Quale posto migliore per descrivere nevrosi e turbamenti se non la famiglia? Tutto bene se è possibile riderci sopra. Ma se la risata stenta a incresparsi, qualche problema sussiste. Mancanza di idee e non solo questo. Andiamo al sodo: il film pecca della presenza ingombrante e onnipresente di una stimata comica, la Littizzetto. Occupare un posto in sala per vedere “Aspirante vedovo” è un dichiarazione di passione (ossessione?) per la poser torinese. Oramai abituati a vederla spuntare in tutti i programmi, quasi verrebbe da chiederle di farsi un po’ là, per poter gustare il film. Il dèja vu è troppo forte: mi trovo al cinema o nel salotto di casa? Sto assistendo alle solite gag alla tv? Vi assicuro che dopo 20 minuti di film vi aspettereste spuntare Fazio che manda in linea la pubblicità.

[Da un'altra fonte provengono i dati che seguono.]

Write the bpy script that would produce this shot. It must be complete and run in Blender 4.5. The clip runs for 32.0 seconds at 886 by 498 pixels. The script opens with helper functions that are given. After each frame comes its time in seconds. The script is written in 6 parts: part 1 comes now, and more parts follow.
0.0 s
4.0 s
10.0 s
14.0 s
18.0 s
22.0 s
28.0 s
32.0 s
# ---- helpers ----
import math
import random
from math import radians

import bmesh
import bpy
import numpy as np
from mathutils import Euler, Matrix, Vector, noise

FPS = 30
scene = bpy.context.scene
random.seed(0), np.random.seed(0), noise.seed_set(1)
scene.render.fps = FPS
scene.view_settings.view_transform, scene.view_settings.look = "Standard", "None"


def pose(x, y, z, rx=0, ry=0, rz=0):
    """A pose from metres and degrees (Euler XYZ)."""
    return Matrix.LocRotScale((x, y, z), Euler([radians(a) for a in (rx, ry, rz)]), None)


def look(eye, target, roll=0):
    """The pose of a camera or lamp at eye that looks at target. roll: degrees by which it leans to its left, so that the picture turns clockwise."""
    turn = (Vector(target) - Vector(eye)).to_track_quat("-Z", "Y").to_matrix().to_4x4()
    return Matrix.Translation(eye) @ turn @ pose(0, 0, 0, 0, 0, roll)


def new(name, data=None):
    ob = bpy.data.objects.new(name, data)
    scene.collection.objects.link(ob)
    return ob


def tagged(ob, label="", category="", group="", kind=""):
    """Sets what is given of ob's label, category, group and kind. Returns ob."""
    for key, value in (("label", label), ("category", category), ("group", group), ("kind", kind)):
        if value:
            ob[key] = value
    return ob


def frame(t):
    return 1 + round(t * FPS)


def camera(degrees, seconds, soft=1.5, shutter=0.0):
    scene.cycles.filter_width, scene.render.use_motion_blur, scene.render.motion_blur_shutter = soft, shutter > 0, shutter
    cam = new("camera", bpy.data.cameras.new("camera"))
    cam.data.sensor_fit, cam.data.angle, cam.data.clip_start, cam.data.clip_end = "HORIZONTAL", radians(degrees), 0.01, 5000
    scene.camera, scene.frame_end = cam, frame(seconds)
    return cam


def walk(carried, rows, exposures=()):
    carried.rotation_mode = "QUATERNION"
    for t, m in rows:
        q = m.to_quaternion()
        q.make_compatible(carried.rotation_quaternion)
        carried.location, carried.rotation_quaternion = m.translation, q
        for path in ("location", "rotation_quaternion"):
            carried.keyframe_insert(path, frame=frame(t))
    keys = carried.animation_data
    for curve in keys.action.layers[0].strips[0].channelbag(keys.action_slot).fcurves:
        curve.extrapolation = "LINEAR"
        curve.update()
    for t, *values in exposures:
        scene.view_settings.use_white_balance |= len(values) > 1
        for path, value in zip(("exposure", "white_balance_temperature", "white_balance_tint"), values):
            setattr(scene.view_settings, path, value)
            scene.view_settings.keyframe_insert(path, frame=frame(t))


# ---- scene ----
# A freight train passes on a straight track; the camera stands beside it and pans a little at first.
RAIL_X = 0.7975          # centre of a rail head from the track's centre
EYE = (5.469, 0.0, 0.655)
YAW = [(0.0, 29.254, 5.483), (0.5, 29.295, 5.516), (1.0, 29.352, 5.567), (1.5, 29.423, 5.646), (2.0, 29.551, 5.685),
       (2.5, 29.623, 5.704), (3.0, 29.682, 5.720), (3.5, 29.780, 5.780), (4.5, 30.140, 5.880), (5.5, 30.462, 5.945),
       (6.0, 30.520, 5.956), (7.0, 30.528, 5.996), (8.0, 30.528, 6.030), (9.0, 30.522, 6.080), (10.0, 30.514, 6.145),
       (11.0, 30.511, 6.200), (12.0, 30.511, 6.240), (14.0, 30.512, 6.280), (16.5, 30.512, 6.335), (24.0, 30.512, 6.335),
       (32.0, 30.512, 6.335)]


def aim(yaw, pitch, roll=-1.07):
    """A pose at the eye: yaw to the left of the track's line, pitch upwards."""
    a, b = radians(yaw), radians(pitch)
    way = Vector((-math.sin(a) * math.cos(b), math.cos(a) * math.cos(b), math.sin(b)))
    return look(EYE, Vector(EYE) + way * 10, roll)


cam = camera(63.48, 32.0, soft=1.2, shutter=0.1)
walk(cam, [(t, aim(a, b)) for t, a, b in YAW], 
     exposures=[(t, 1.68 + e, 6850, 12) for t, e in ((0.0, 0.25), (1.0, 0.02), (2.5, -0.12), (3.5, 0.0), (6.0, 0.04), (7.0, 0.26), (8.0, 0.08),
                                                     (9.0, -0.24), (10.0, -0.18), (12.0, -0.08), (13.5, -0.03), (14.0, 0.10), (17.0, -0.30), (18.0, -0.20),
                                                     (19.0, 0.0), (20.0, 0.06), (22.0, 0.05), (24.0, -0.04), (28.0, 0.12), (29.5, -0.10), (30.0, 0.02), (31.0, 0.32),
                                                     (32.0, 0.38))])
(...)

“Aspirante vedovo” è il classico esempio dell’importanza di avere con sé, oltre il cast, le idee e il budget anche un regista che sappia ridimensionare i ruoli dei protagonisti. In caso contrario il fallimento è inevitabile.
Almeno la storia regge? Dipende: il marito squattrinato e la moglie cerbero sono buffi ma ascoltare per un ora abbondante il timbro di voce della Littizzetto è vera tortura, alla fine il pensiero “omicida” è quasi legittimo). Fare il tifo per Albero Nardi (Fabio de Luigi), il marito, è spontaneo. Per colmare una voragine di debiti il Nardi deve ricorrere a delle fideiussioni. Le firme per sbloccare la liquidità può apporle soltanto la moglie, che rifiuta qualsiasi “aggiustamento”. Una lady di ferro: non è possibile ne circuirla e ne amarla. Il niet è assoluto.

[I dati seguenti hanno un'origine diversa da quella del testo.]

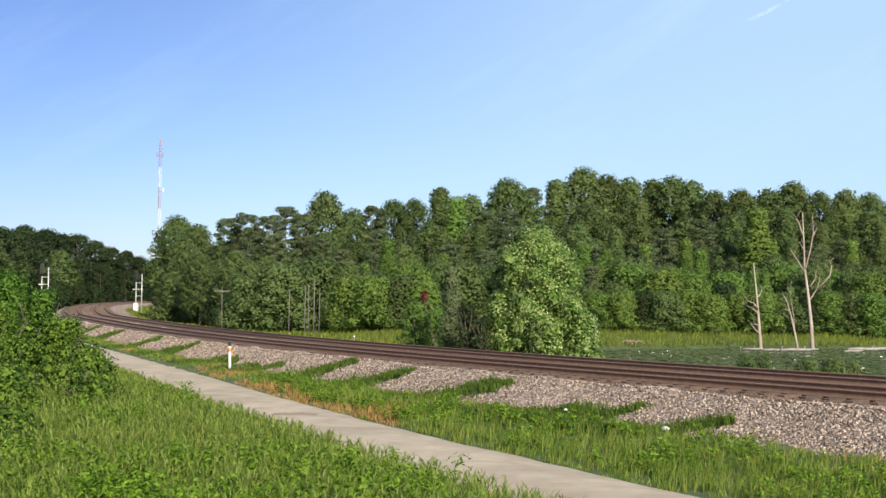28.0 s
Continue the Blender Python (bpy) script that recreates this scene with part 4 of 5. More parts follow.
USED = set()
WOOD = [
    ("far_oak", 16, 5.3, 2.0, 32, 4200, 0.54, F_BROAD, "round", "leafy green broadleaf tree in the far woods", 0.34),
    ("far_dark", 17, 5.0, 2.0, 36, 4200, 0.54, F_DARK, "round", "broadleaf tree in the far woods, shade put into its green", 0.32),
    ("oak_a", 16, 5.6, 2.2, 34, 8211, 0.42, F_BROAD, "round", "leafy green broadleaf tree in the woods", 0.33),
    ("oak_b", 15, 4.4, 1.8, 30, 7037, 0.40, F_BROAD, "round", "leafy green broadleaf tree in the woods", 0.36),
    ("oak_c", 17, 5.0, 2.5, 40, 8211, 0.38, F_MID, "round", "dark green broadleaf tree in the woods", 0.30),
    ("gum_a", 17, 3.9, 1.5, 38, 7428, 0.37, F_BROAD, "cone", "tall pointed green sweetgum tree", 0.36),
    ("gum_b", 14, 3.2, 1.0, 30, 5865, 0.35, F_YOUNG, "cone", "pointed light green young tree", 0.38),
    ("shrub_a", 6, 3.2, 0.3, 20, 4692, 0.29, F_YOUNG, "dome", "bright green shrubby tree at the wood edge", 0.42),
    ("shrub_b", 5, 3.0, 0.2, 18, 4496, 0.28, F_BROAD, "dome", "green shrub at the edge of the woods", 0.42),
    ("shrub_c", 6, 2.6, 0.2, 20, 4301, 0.28, F_DARK, "dome", "dark green shrub at the edge of the woods", 0.42),
]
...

Come reagisce Nardi? Progetta di ucciderla; mica solo per i soldi, lei è spietata, petulante, troppo cinica. Urge vendetta. E’ un “diritto”, come la prima casa!

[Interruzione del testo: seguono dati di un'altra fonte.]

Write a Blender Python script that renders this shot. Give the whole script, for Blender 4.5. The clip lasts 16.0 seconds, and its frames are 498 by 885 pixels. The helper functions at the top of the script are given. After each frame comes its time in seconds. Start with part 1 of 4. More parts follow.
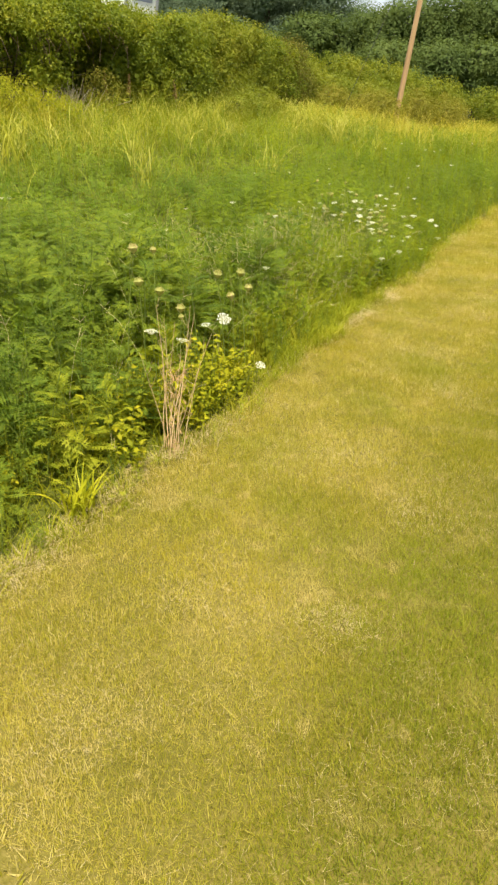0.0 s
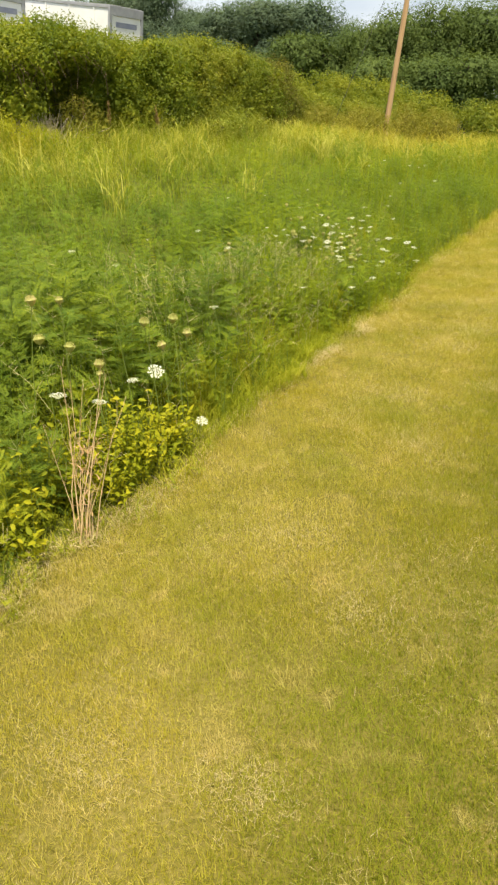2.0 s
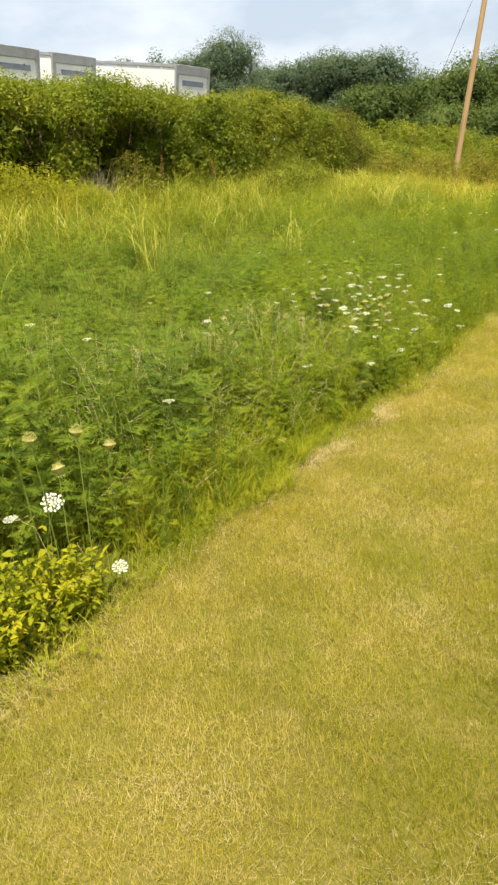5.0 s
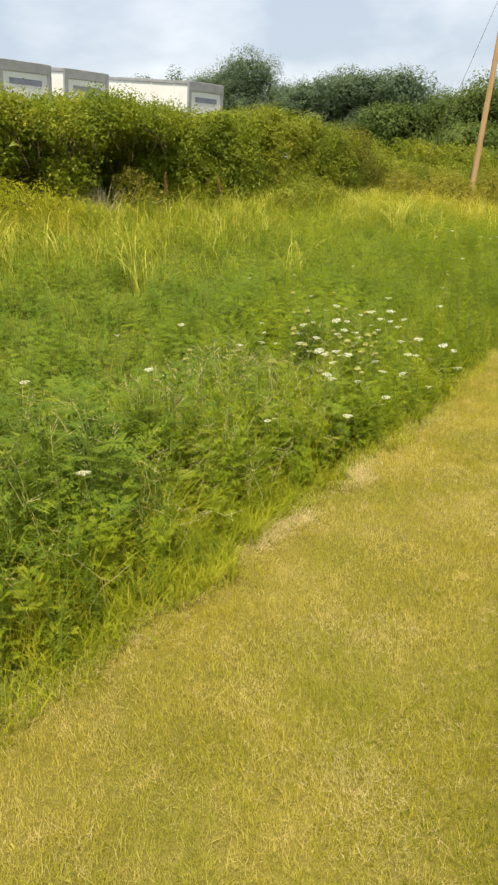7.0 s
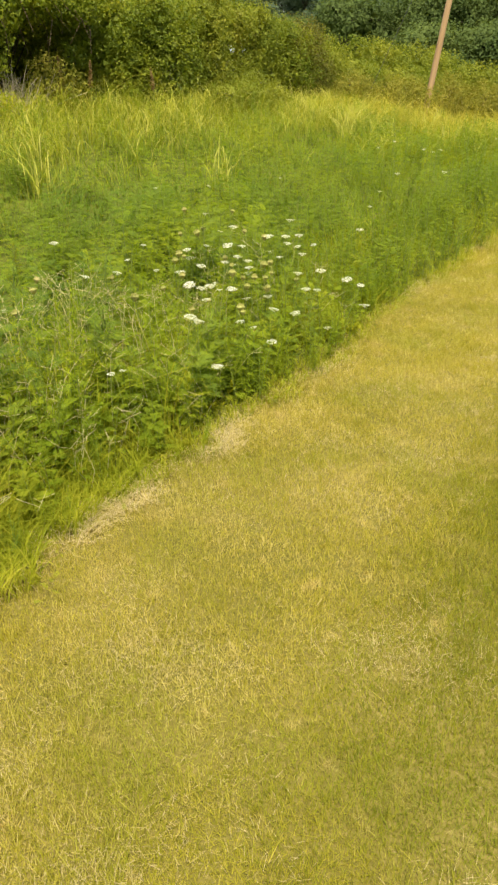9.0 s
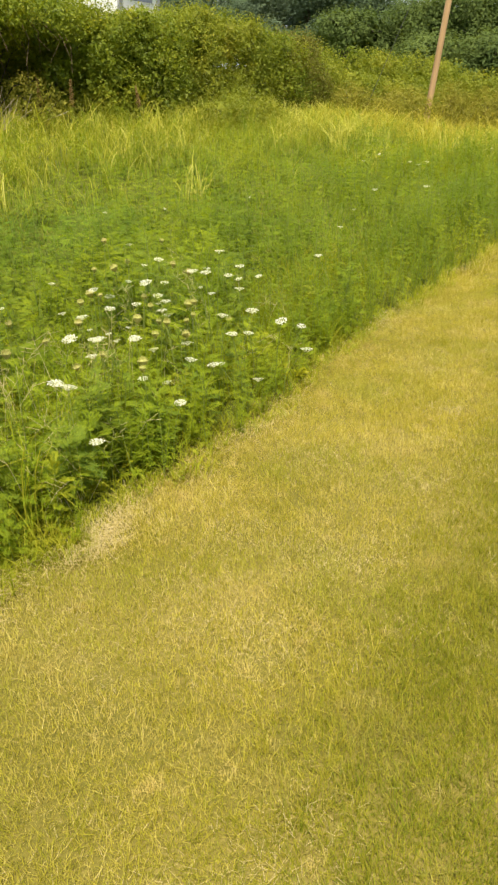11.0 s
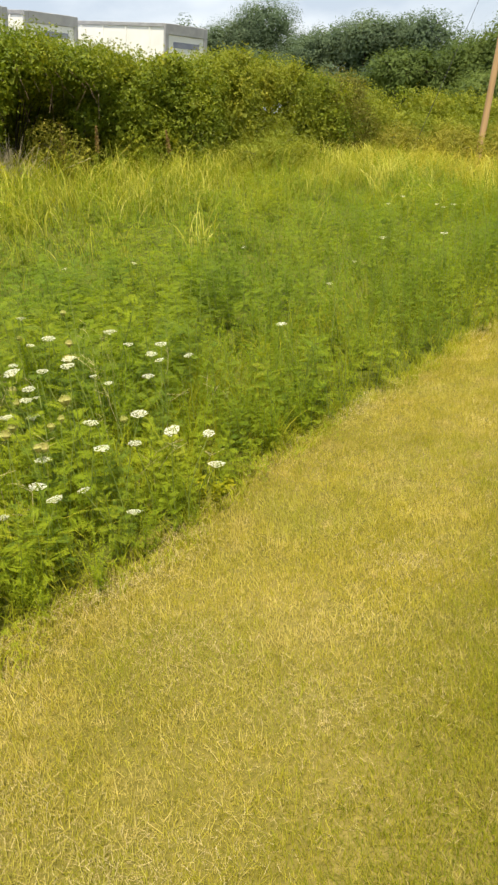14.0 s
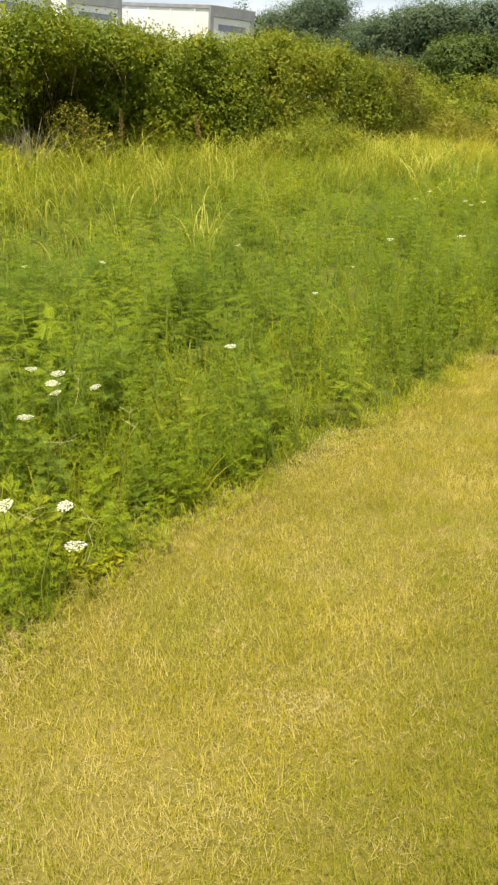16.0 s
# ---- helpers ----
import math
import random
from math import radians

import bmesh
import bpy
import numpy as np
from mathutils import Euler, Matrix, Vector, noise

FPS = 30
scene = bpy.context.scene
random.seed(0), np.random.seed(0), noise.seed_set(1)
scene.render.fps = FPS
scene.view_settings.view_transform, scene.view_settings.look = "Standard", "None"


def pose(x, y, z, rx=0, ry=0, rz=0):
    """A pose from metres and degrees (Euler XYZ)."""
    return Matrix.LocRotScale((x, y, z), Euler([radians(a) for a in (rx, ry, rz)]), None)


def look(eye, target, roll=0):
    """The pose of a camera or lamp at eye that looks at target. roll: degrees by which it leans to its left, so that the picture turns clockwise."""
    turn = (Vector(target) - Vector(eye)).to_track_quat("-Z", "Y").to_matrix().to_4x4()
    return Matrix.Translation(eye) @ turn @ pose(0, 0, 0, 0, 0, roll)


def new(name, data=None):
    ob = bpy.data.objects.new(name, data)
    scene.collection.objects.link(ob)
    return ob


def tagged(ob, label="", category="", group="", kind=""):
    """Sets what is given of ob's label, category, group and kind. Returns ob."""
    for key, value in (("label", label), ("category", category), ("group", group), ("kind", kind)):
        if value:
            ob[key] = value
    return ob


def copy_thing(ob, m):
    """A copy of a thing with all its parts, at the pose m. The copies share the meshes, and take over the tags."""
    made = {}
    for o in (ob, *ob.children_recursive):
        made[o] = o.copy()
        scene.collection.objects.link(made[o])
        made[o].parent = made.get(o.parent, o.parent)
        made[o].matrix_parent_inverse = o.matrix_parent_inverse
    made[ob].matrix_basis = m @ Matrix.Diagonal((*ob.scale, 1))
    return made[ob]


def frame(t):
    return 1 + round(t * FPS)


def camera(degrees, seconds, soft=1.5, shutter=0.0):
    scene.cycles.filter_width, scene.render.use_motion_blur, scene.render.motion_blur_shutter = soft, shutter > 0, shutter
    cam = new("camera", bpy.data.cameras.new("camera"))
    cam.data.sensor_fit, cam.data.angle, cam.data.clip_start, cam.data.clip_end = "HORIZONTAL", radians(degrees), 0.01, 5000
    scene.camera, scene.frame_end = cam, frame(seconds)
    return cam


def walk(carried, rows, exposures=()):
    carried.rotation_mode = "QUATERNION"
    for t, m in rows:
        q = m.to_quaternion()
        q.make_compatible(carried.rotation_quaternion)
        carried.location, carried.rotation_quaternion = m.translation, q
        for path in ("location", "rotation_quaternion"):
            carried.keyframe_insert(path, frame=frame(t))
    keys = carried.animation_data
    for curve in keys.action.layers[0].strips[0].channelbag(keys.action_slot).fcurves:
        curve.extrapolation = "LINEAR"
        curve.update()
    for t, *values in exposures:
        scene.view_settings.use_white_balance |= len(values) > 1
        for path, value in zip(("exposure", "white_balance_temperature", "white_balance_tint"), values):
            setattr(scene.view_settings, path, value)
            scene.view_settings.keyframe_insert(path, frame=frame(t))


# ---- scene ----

La donna accortasi delle “attenzioni” del marito, decide di partire al contrattacco. Chi la fa, l’aspetti. Sullo sfondo una società marcia, declinata in maniera nauseante, anche se il regista vorrebbe dipingerla come simpatica: le amanti divoratrici di soldi, i partiti politici luoghi per filibustieri, religiosi rappresentati in tono farsesco, gli evasori come idoli da ammirare. Non ci siamo.
Gli attori de “Aspirante vedovo” si agitano, ce la mettono tutta. A volte azzeccano i tempi e la battuta, ma non sanno divertire perché sono i primi a non divertirsi. Tutto è privo di sorprese. Neppure un momento la relazione tra loro due fa spiccare il volo alla comicità, è la nevrosi a fare da padrona. Siamo sicuri che andando al cinema per una commedia, vogliamo immergersi in certe sensazioni?